You are not logged in.
Hello, I've finally gotten around to trying to add GUI widgets to my awesome-wm config. Of course, in terminal, I needed sudo to mess with wifi (I use sudo /sbin/ifdown wlan0 and sudo /sbin/ifup wlan0) and brightness. For brightness I just gave all execution rights, but for internet, I gave all xrw. I did this recursively and for /run/wpa_supplicant (now /run/wpa_supplicant.wlan0.pid is missing; I got a warning about insecure file), /run/network (now ./ifstate and ./.ifstate.lock and the ifstant.tmp and ifstate.wlan0 are all messed up). How should I go about fixing this? I still have internet of course, since the daemon isn't working to turn off internet connection, but I assume that purging ifupdown to reinstall would mess it up, and pre-downloading it to later install with dpkg -i seems a bit risky, since it may not work and then I might have no internet. Only files in /sbin and /run are affected, but not /etc, so my configs are safe as far as I can tell... Should I just debootstrap a new install?
Offline
I'm pretty sure that everything in /run will be regenerated on reboot. If you changed permissions on the executables in /sbin, those won't revert. You should do that manually.

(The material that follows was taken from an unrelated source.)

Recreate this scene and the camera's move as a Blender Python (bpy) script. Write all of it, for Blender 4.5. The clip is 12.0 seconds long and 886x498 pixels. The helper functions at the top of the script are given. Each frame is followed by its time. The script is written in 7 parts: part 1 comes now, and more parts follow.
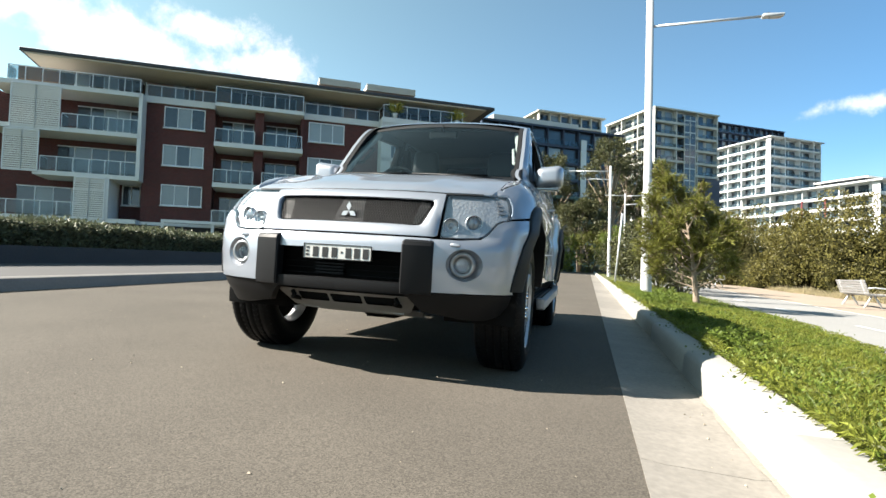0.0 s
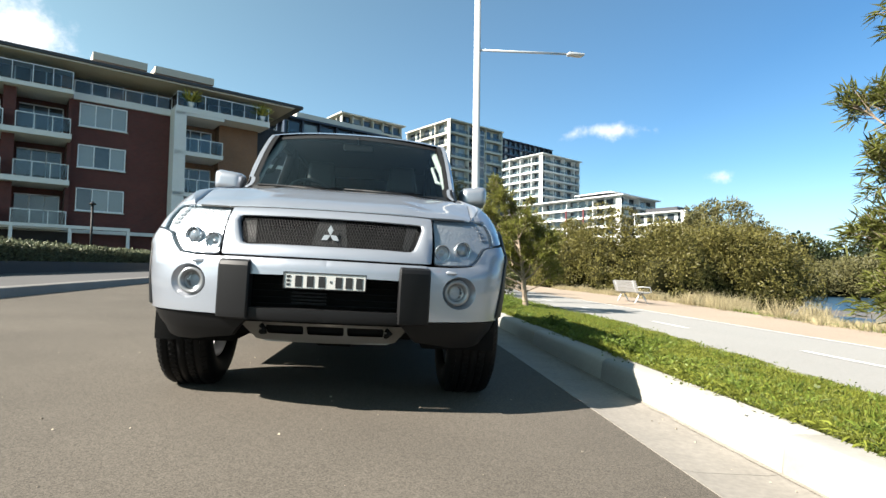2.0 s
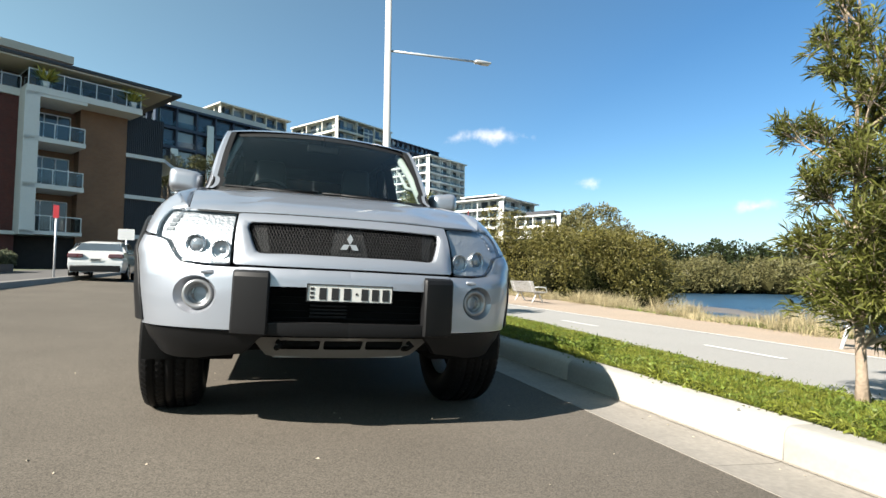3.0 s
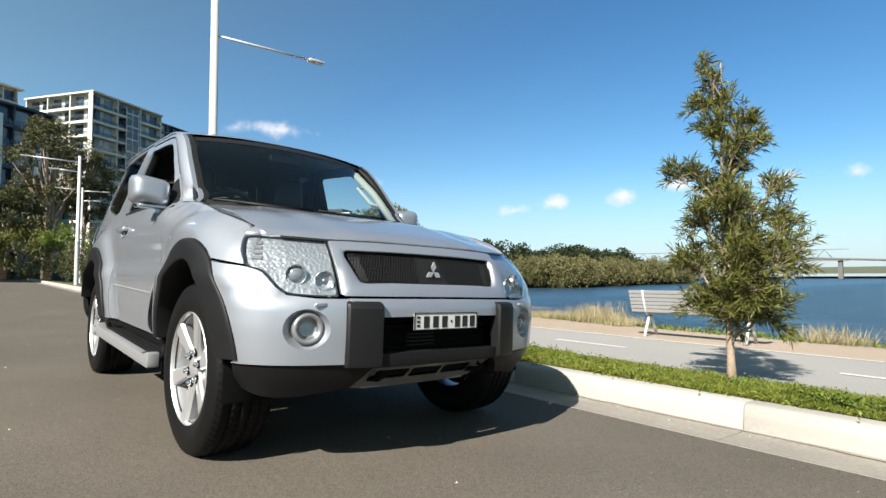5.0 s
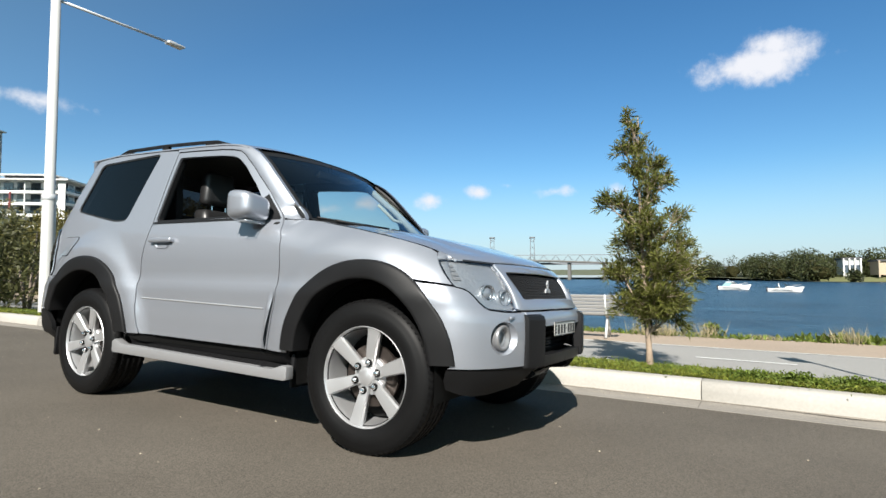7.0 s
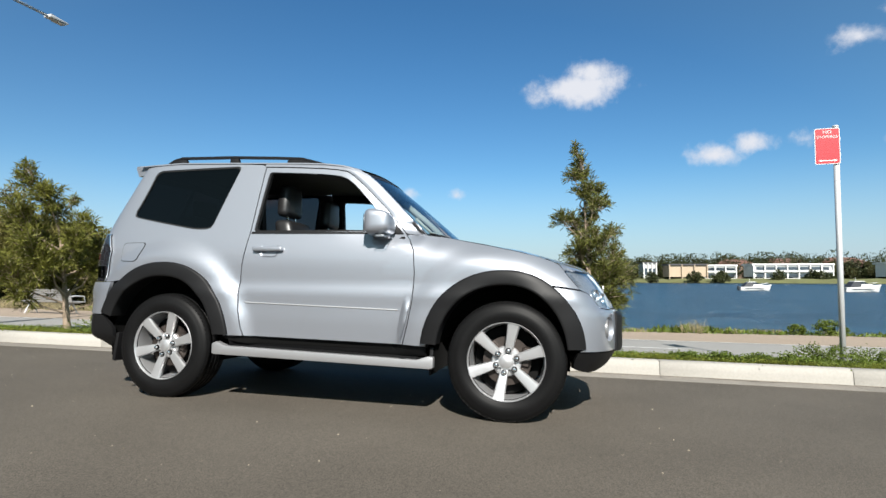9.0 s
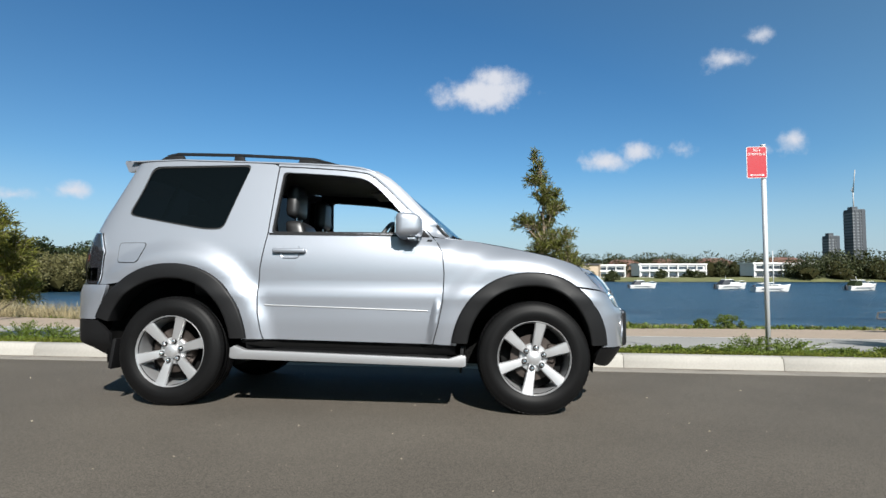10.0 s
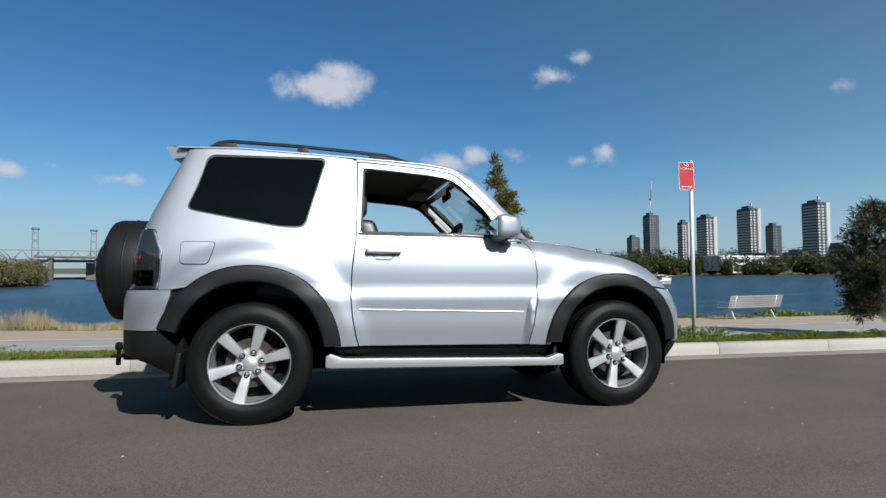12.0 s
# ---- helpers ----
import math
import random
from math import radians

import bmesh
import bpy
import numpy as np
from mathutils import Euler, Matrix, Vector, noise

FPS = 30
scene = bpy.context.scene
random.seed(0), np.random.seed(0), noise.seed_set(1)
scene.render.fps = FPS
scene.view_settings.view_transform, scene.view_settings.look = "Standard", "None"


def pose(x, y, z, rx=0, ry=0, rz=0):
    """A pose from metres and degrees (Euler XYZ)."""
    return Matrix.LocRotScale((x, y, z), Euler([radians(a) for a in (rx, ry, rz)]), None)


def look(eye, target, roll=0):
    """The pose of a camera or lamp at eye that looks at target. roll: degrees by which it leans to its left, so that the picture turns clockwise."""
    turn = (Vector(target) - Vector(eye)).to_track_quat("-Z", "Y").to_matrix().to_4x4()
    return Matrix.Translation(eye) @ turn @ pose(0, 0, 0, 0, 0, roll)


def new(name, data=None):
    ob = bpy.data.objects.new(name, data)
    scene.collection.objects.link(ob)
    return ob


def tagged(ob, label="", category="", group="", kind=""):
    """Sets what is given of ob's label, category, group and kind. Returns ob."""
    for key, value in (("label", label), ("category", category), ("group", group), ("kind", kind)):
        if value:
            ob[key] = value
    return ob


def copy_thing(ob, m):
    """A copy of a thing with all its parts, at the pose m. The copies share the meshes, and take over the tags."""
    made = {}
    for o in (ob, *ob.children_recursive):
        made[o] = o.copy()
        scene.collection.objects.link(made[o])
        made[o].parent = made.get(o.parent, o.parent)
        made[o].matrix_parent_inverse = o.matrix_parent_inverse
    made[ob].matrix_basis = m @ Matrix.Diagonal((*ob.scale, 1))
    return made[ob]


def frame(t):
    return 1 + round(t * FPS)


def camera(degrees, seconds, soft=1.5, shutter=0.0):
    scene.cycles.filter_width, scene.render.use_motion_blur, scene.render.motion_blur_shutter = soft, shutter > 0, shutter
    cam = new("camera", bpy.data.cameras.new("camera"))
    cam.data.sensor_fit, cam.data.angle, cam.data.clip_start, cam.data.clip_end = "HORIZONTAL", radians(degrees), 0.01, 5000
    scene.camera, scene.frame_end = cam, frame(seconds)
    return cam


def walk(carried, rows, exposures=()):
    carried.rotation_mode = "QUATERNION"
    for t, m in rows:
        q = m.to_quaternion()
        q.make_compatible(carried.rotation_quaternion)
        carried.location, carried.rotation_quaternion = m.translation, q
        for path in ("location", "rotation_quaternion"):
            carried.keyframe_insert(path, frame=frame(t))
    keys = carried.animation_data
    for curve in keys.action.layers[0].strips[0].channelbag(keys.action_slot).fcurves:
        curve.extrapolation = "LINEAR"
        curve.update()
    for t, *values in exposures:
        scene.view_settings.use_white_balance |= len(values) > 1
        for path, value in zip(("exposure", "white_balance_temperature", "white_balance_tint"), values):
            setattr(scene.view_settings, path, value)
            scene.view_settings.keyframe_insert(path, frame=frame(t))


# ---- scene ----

Instead of changing permissions, you could give your user sudo privs without password for just the required commands. Then you can use those commands in destkop launchers without having to enter a password.
I have something like this in /etc/sudoers.d/usercommands. (Hint: visudo /etc/sudoers.d/usercommands)
Cmnd_Alias HALT = /sbin/shutdown, /sbin/halt, /sbin/poweroff, /sbin/reboot
Cmnd_Alias NET = /sbin/ifconfig, /sbin/ifup, /sbin/ifdown
fred ALL=NOPASSWD: HALT, NET
For brightness, your user can run xrandr.
# $monitor1 is the name of the connected monitor from xrandr without any options.
# $bright1 is a number between 0.0 and 1.0.
xrandr --output $monitor1 --brightness "$bright1"
Offline
In case anyone else has trouble with this, to regenerate the daemons, I regenerated them by turning off internet with sudo /sbinsudo /sbin/ifdown wlan0, running /sbin/wpa_supplicant -iwlan0 and sudo killall wpa_supplicant daemons (the original one was still going apparently), then running sudo /sbin/ifup wlan0.